Apart from that fucking maze, of course. Is there something in there you need to complete The Warlock Of Firetop Mountain? Or is it just a royal pain in the arse? I've got about 50 other books to get through before I go back to it, so I'll leave it at that.

Except to ask, is Zagor the real villian here? He's just hanging out in his mountain, minding his own business, and in comes some spotty-faced bounty hunter interested in only one thing, and isn't afraid to slaughter and lie his way to it. Think about it.

Lets begin this again.

Hi! Where to start... Well, my name is Dan, and not so long ago I acquired a massive box of Fighting Fantasy gamebooks. They originally came out in the 1980s and '90s, and I used to read them as a kid. The box didn't have every single one, but most of them, so I'm going to play them in order, and write about them here. It's that simple, really!

If this sounds familiar, it's because I began the previous incarnation of this blog (nine months ago) with almost identical words. After a couple of entries, uni began taking up more and more of my time, so I let it be. This time though I intend to make it through as many as possible, time permitting! Apologies if the first couple of entries read familiar, as a result. Let me know if I'm getting tardy and I'll do my best to catch up.

If you like what you read here, please note the box wasn't comprehensive, and I'm missing a few books - if you know where I can get them (keeping in mind I'm not in North America, nor Europe, and not wealthy), definitely let me know. Even a borrow-kind-of-deal would be awesome.

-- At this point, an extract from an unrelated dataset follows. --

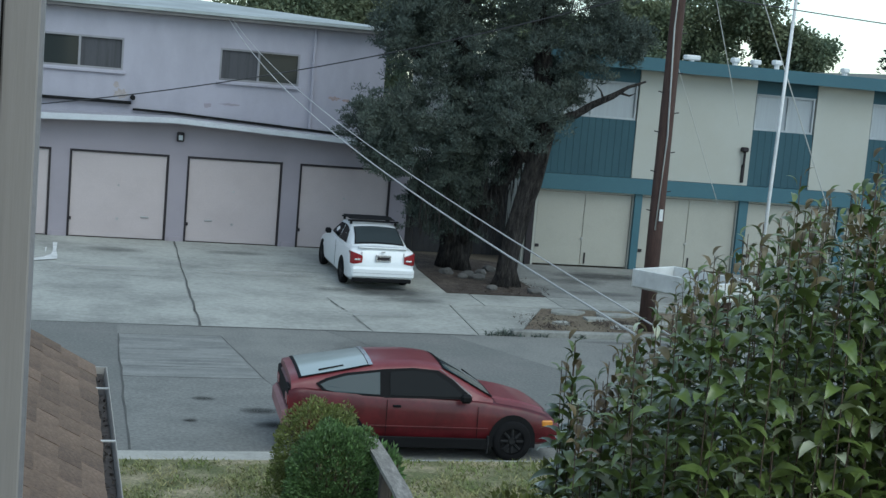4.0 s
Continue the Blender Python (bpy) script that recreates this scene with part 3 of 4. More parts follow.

Here's the list of the books I need, and their (I believe original) catalogue numbers.

23: Masks of Mayhem
29: Midnight Rogue
46: Tower of Desruction
48: Moonrunner
53: Spellbreaker
54: Legend of Zagor
55: Deathmoor
56: Knights of Doom
57: Magehunter
58: Revenge of the Vampire
59: Curse of the Mummy

It's a bit annoying, considering Midnight Rogue and Tower Of Destruction were two of my faves from 'back in the day'.